The code was actually targeted for smaller ARM devices with small RAM area in disparity to the work done by Stanescu et al. (2009) in a similar ARM device with external RAM interface. By utilizing the code compatibility among the various ARM versions, the code was also implemented on a board with CORTEX-A8 ARM processor. The processor is wired with a high resolution Colour Graphical GLCD, that provides 2, 30 and 400 dots with an active color matrix comprising 320 RGB columns and 240 rows. All the grey scale images were displayed on the 3.5 inch diagonally wide TFT LCD panel (GLCD) to test the intensity of scrawling on the encrypted secret image and visual imperceptibility on stego image. This was carried out only for the purpose of instant verification. In contrast, the GLCD was used as core module to provide security through user authentication by Janakiraman et al. (2014d). The snapshot of the embedded target board together with projected view of GLCD showing original and stego cover images of size 100×100 on the top row, along with plain, encrypted and retrieved secret data images of size 50×50 in bottom row is provided in Fig. 7.
CONCLUSION
The results obtained for the implementations shows the possibility of embedding encrypted data on grey scale images without the exchange of a separate key prior to the exchange of stego cover. The image quality on stego image can be boosted to a considerable extent using OPAP method when K>1. Dividing the cover image into any number of blocks does not have any impact on the footprint or code size of the program. The implementation concentrated only on the use of on-chip memory resources for the purpose of implementing steganogarphy on grey scale images. This will result in the significant reduction of the memory accessing time when compared to external memory accesses and also helps in minimizing the cost and space of embedded hardware. On comparing the results, this study recommands the use of IAR C compiler (IAREW version 6.5) for better optimization in terms of both space and time. On the other hand, KEIL MDK version 4.7 provides more debugging mechanisms like Execution profiler, Performance analyzer, etc. that facilitates better result analysis. This paper shows a practical method to provide a low cost dual level of security through a combination of crypto and stego algorithm on data communication network using ethernet or CAN module built in the LPC2378 embedded device with ARM7 core, without any demand on additional resources.

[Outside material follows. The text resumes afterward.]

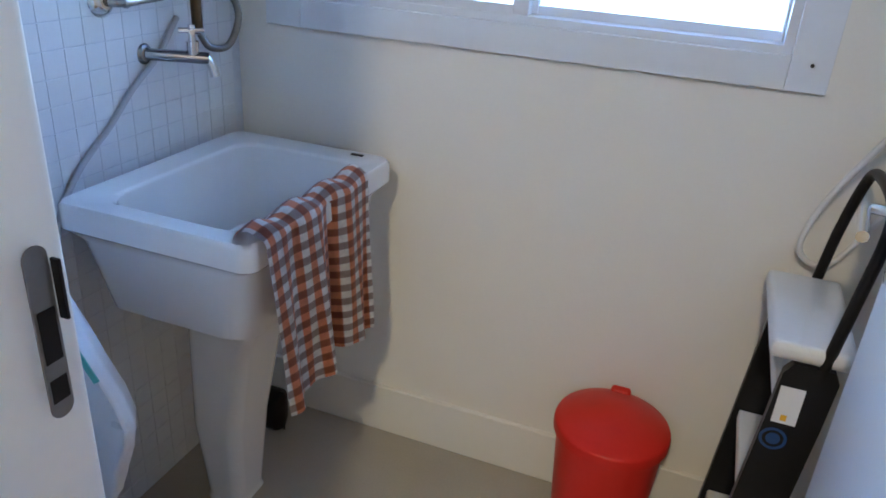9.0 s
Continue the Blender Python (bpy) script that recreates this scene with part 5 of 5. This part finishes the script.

Based on the demand on speed by the application, the LPC2378 can run upto the maximum frequency of 72 MHz. Finally, the error metrics to compare the quality of stego image with cover image and performance metrics with respect to execution time are found to be in pahse with the ranges suggested in literatures.
ACKNOWLEDGMENTS
Authors wish to thank SASTRA University for providing infra structural support through Research and Modernization fund Reference No. R and M/0026/SEEE-010/2012-13.